| Problem description |
In your copy, leave out the pictures; write out all the data exactly.

======== Information given ========

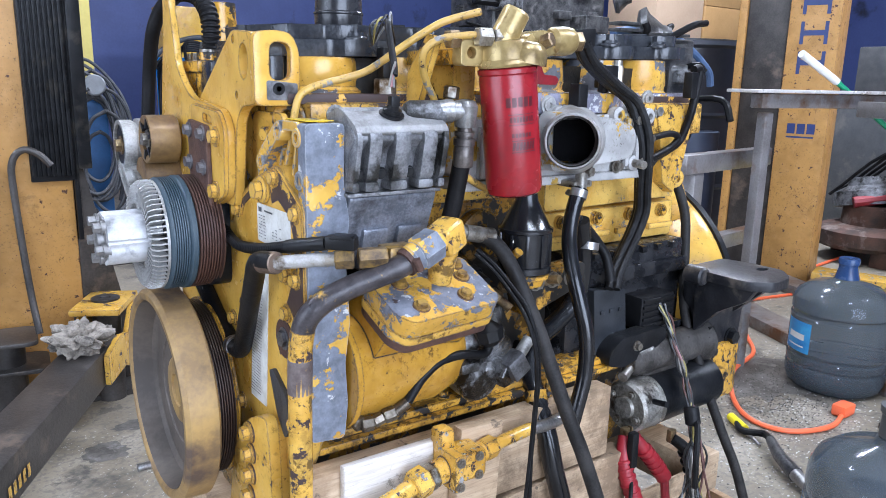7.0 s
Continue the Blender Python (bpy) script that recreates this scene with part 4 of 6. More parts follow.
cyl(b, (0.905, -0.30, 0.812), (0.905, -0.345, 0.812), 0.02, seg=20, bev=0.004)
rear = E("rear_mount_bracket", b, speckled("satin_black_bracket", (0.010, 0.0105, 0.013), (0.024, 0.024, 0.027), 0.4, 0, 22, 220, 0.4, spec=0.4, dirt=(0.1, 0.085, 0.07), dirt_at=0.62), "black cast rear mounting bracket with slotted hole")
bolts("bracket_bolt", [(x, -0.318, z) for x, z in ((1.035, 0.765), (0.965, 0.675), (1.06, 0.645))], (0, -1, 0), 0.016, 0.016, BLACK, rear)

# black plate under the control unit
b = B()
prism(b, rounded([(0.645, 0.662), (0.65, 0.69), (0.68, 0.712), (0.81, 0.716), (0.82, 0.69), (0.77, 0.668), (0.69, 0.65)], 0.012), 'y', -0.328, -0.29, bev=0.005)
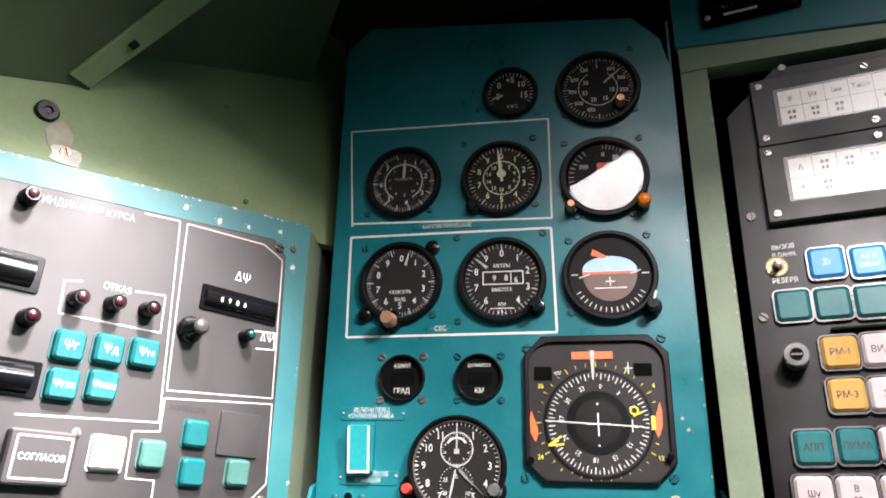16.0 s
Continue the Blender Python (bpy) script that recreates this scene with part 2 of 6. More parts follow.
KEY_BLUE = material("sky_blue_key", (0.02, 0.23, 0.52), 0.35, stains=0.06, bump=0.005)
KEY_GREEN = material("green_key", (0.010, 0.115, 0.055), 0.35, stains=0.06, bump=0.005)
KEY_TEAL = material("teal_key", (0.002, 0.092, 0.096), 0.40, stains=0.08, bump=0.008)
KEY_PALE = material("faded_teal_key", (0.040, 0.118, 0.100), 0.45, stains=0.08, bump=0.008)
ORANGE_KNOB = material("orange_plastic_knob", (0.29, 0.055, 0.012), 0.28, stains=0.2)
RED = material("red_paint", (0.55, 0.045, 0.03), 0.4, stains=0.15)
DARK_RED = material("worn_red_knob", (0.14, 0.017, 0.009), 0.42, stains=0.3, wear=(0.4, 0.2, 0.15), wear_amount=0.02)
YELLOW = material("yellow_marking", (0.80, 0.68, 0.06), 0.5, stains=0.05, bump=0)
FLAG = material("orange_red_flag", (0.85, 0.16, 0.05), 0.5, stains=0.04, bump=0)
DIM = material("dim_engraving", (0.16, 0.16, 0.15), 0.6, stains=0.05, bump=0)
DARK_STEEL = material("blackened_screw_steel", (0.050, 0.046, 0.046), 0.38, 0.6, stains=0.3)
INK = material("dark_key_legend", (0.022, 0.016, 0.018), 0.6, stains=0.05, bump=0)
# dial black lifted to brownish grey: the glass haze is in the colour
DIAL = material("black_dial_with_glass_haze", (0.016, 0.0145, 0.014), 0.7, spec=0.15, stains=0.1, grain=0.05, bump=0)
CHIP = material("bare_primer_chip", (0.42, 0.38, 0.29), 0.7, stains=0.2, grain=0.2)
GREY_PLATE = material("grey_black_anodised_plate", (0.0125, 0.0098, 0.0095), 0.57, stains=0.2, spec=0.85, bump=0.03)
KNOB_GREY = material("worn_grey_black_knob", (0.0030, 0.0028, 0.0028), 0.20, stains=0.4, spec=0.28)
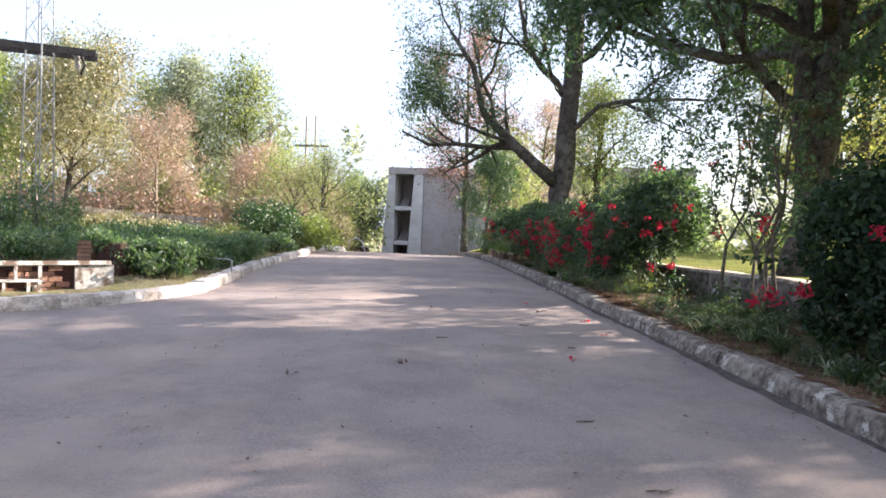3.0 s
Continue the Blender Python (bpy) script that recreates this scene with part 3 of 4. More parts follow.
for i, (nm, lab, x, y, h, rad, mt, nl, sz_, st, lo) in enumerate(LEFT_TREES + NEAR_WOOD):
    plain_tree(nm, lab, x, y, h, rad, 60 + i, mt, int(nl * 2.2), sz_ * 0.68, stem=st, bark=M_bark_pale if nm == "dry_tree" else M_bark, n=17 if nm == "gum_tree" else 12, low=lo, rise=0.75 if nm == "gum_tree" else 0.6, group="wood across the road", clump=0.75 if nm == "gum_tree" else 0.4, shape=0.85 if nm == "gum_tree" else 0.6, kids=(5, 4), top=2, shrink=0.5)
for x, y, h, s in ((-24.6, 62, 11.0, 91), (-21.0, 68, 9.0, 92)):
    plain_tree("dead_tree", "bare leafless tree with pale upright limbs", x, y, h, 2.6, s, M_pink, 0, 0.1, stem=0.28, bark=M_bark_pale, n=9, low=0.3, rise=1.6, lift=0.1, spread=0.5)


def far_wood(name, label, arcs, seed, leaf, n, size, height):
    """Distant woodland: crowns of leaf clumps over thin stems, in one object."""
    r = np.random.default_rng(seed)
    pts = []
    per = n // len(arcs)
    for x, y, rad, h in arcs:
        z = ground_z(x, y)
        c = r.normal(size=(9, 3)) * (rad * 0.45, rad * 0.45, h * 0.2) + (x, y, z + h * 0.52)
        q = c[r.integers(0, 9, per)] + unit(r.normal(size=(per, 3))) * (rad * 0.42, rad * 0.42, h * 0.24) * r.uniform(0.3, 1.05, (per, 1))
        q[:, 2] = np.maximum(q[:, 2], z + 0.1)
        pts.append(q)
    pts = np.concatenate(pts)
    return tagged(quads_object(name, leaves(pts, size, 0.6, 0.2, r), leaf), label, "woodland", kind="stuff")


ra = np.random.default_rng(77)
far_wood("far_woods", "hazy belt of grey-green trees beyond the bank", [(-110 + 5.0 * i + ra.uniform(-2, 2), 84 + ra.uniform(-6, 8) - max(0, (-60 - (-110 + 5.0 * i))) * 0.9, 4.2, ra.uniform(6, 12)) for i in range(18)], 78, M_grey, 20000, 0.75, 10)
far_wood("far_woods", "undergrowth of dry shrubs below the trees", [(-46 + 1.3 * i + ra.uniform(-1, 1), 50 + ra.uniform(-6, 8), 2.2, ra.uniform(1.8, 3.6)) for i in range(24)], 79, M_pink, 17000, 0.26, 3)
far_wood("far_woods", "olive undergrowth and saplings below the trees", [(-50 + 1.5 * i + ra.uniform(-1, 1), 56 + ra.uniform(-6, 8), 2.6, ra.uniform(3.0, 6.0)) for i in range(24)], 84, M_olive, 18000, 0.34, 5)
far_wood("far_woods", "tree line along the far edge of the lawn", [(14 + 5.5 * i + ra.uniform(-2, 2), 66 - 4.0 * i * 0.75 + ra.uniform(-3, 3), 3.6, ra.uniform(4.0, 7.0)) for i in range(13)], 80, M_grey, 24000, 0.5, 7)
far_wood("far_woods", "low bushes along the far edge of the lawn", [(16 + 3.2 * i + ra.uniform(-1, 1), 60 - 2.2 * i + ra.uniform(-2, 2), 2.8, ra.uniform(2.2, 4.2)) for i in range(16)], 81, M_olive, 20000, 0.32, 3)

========

| Written solution |
7.0 s
Continue the Blender Python (bpy) script that recreates this scene with part 4 of 6. More parts follow.
cyl(b, (0.905, -0.30, 0.812), (0.905, -0.345, 0.812), 0.02, seg=20, bev=0.004)
rear = E("rear_mount_bracket", b, speckled("satin_black_bracket", (0.010, 0.0105, 0.013), (0.024, 0.024, 0.027), 0.4, 0, 22, 220, 0.4, spec=0.4, dirt=(0.1, 0.085, 0.07), dirt_at=0.62), "black cast rear mounting bracket with slotted hole")
bolts("bracket_bolt", [(x, -0.318, z) for x, z in ((1.035, 0.765), (0.965, 0.675), (1.06, 0.645))], (0, -1, 0), 0.016, 0.016, BLACK, rear)

# black plate under the control unit
b = B()
prism(b, rounded([(0.645, 0.662), (0.65, 0.69), (0.68, 0.712), (0.81, 0.716), (0.82, 0.69), (0.77, 0.668), (0.69, 0.65)], 0.012), 'y', -0.328, -0.29, bev=0.005)
16.0 s
Continue the Blender Python (bpy) script that recreates this scene with part 2 of 6. More parts follow.
KEY_BLUE = material("sky_blue_key", (0.02, 0.23, 0.52), 0.35, stains=0.06, bump=0.005)
KEY_GREEN = material("green_key", (0.010, 0.115, 0.055), 0.35, stains=0.06, bump=0.005)
KEY_TEAL = material("teal_key", (0.002, 0.092, 0.096), 0.40, stains=0.08, bump=0.008)
KEY_PALE = material("faded_teal_key", (0.040, 0.118, 0.100), 0.45, stains=0.08, bump=0.008)
ORANGE_KNOB = material("orange_plastic_knob", (0.29, 0.055, 0.012), 0.28, stains=0.2)
RED = material("red_paint", (0.55, 0.045, 0.03), 0.4, stains=0.15)
DARK_RED = material("worn_red_knob", (0.14, 0.017, 0.009), 0.42, stains=0.3, wear=(0.4, 0.2, 0.15), wear_amount=0.02)
YELLOW = material("yellow_marking", (0.80, 0.68, 0.06), 0.5, stains=0.05, bump=0)
FLAG = material("orange_red_flag", (0.85, 0.16, 0.05), 0.5, stains=0.04, bump=0)
DIM = material("dim_engraving", (0.16, 0.16, 0.15), 0.6, stains=0.05, bump=0)
DARK_STEEL = material("blackened_screw_steel", (0.050, 0.046, 0.046), 0.38, 0.6, stains=0.3)
INK = material("dark_key_legend", (0.022, 0.016, 0.018), 0.6, stains=0.05, bump=0)
# dial black lifted to brownish grey: the glass haze is in the colour
DIAL = material("black_dial_with_glass_haze", (0.016, 0.0145, 0.014), 0.7, spec=0.15, stains=0.1, grain=0.05, bump=0)
CHIP = material("bare_primer_chip", (0.42, 0.38, 0.29), 0.7, stains=0.2, grain=0.2)
GREY_PLATE = material("grey_black_anodised_plate", (0.0125, 0.0098, 0.0095), 0.57, stains=0.2, spec=0.85, bump=0.03)
KNOB_GREY = material("worn_grey_black_knob", (0.0030, 0.0028, 0.0028), 0.20, stains=0.4, spec=0.28)
3.0 s
Continue the Blender Python (bpy) script that recreates this scene with part 3 of 4. More parts follow.
for i, (nm, lab, x, y, h, rad, mt, nl, sz_, st, lo) in enumerate(LEFT_TREES + NEAR_WOOD):
    plain_tree(nm, lab, x, y, h, rad, 60 + i, mt, int(nl * 2.2), sz_ * 0.68, stem=st, bark=M_bark_pale if nm == "dry_tree" else M_bark, n=17 if nm == "gum_tree" else 12, low=lo, rise=0.75 if nm == "gum_tree" else 0.6, group="wood across the road", clump=0.75 if nm == "gum_tree" else 0.4, shape=0.85 if nm == "gum_tree" else 0.6, kids=(5, 4), top=2, shrink=0.5)
for x, y, h, s in ((-24.6, 62, 11.0, 91), (-21.0, 68, 9.0, 92)):
    plain_tree("dead_tree", "bare leafless tree with pale upright limbs", x, y, h, 2.6, s, M_pink, 0, 0.1, stem=0.28, bark=M_bark_pale, n=9, low=0.3, rise=1.6, lift=0.1, spread=0.5)


def far_wood(name, label, arcs, seed, leaf, n, size, height):
    """Distant woodland: crowns of leaf clumps over thin stems, in one object."""
    r = np.random.default_rng(seed)
    pts = []
    per = n // len(arcs)
    for x, y, rad, h in arcs:
        z = ground_z(x, y)
        c = r.normal(size=(9, 3)) * (rad * 0.45, rad * 0.45, h * 0.2) + (x, y, z + h * 0.52)
        q = c[r.integers(0, 9, per)] + unit(r.normal(size=(per, 3))) * (rad * 0.42, rad * 0.42, h * 0.24) * r.uniform(0.3, 1.05, (per, 1))
        q[:, 2] = np.maximum(q[:, 2], z + 0.1)
        pts.append(q)
    pts = np.concatenate(pts)
    return tagged(quads_object(name, leaves(pts, size, 0.6, 0.2, r), leaf), label, "woodland", kind="stuff")


ra = np.random.default_rng(77)
far_wood("far_woods", "hazy belt of grey-green trees beyond the bank", [(-110 + 5.0 * i + ra.uniform(-2, 2), 84 + ra.uniform(-6, 8) - max(0, (-60 - (-110 + 5.0 * i))) * 0.9, 4.2, ra.uniform(6, 12)) for i in range(18)], 78, M_grey, 20000, 0.75, 10)
far_wood("far_woods", "undergrowth of dry shrubs below the trees", [(-46 + 1.3 * i + ra.uniform(-1, 1), 50 + ra.uniform(-6, 8), 2.2, ra.uniform(1.8, 3.6)) for i in range(24)], 79, M_pink, 17000, 0.26, 3)
far_wood("far_woods", "olive undergrowth and saplings below the trees", [(-50 + 1.5 * i + ra.uniform(-1, 1), 56 + ra.uniform(-6, 8), 2.6, ra.uniform(3.0, 6.0)) for i in range(24)], 84, M_olive, 18000, 0.34, 5)
far_wood("far_woods", "tree line along the far edge of the lawn", [(14 + 5.5 * i + ra.uniform(-2, 2), 66 - 4.0 * i * 0.75 + ra.uniform(-3, 3), 3.6, ra.uniform(4.0, 7.0)) for i in range(13)], 80, M_grey, 24000, 0.5, 7)
far_wood("far_woods", "low bushes along the far edge of the lawn", [(16 + 3.2 * i + ra.uniform(-1, 1), 60 - 2.2 * i + ra.uniform(-2, 2), 2.8, ra.uniform(2.2, 4.2)) for i in range(16)], 81, M_olive, 20000, 0.32, 3)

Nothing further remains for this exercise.